> _Task details_:
Scan the data below. Pull out each line where "with" occurs.

> _Recorded information_:

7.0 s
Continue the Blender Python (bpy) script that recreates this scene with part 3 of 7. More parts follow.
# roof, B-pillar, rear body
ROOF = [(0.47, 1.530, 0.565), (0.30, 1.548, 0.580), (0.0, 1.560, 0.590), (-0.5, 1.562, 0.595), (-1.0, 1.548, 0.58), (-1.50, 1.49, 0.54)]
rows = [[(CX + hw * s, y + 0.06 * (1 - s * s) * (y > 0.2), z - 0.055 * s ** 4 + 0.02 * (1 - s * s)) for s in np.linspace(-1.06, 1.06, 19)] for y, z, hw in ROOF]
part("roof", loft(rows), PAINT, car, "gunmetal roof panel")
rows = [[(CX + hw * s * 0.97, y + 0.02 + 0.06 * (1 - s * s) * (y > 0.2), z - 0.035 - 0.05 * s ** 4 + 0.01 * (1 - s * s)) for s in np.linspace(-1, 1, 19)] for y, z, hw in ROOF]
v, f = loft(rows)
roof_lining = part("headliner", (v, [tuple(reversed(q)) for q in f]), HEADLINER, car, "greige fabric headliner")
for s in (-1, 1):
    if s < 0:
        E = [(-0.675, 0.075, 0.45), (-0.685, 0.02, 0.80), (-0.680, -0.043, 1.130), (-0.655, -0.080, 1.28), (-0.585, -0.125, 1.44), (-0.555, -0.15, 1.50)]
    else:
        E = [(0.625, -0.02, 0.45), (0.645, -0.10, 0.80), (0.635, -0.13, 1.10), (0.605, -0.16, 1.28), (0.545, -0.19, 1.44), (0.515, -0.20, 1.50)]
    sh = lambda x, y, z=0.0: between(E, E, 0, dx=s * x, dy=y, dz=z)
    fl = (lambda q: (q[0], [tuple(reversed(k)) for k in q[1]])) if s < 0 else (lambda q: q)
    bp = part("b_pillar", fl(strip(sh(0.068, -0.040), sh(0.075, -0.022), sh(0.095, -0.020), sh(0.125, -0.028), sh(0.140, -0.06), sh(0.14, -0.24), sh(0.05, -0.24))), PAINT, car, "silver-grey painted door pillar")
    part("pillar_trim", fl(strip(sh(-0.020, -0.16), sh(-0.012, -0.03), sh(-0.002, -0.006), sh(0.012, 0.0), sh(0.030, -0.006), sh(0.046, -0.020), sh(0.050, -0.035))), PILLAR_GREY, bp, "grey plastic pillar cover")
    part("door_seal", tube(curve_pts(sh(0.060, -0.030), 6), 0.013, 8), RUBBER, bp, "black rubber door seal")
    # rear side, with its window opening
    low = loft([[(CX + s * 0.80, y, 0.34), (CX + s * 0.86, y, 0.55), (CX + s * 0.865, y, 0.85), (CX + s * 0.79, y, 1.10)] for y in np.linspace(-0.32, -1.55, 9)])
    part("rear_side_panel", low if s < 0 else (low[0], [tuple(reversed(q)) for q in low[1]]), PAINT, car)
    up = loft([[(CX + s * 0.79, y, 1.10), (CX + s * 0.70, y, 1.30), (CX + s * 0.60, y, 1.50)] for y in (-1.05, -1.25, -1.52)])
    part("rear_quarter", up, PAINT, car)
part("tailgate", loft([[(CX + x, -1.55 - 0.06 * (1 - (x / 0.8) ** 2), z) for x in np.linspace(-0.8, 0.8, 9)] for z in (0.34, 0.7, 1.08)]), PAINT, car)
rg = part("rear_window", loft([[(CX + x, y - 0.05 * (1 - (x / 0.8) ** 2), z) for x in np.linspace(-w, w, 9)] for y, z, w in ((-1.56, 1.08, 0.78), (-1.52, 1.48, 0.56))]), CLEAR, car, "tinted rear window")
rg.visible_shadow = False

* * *

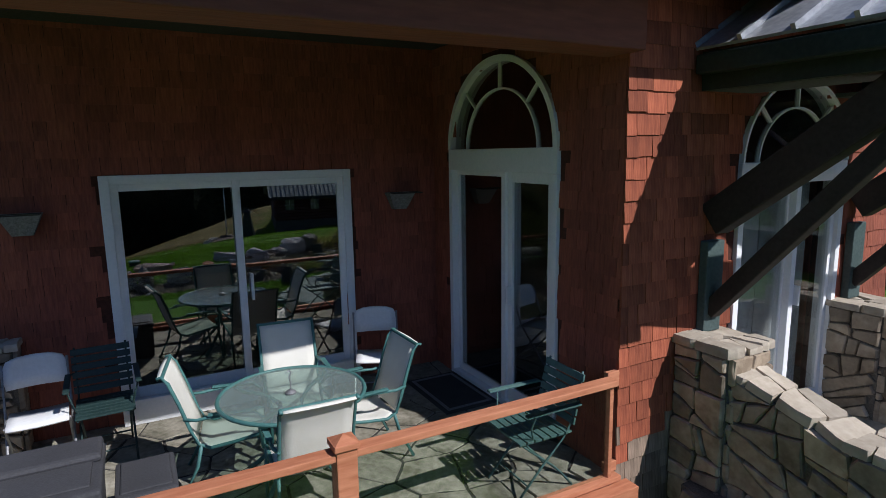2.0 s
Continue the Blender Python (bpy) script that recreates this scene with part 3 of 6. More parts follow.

---

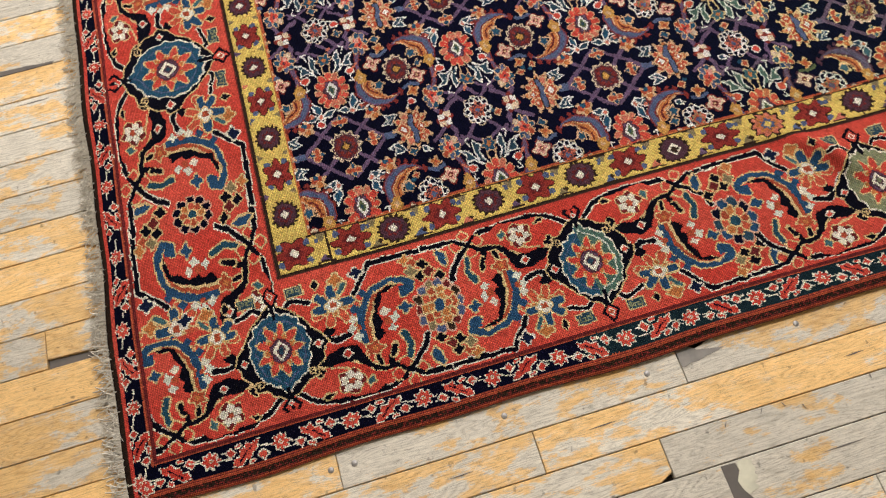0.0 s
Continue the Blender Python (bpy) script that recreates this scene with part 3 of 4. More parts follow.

> _Written response_:
Continue the Blender Python (bpy) script that recreates this scene with part 3 of 7. More parts follow.
    # rear side, with its window opening
Continue the Blender Python (bpy) script that recreates this scene with part 3 of 6. More parts follow.
Continue the Blender Python (bpy) script that recreates this scene with part 3 of 4. More parts follow.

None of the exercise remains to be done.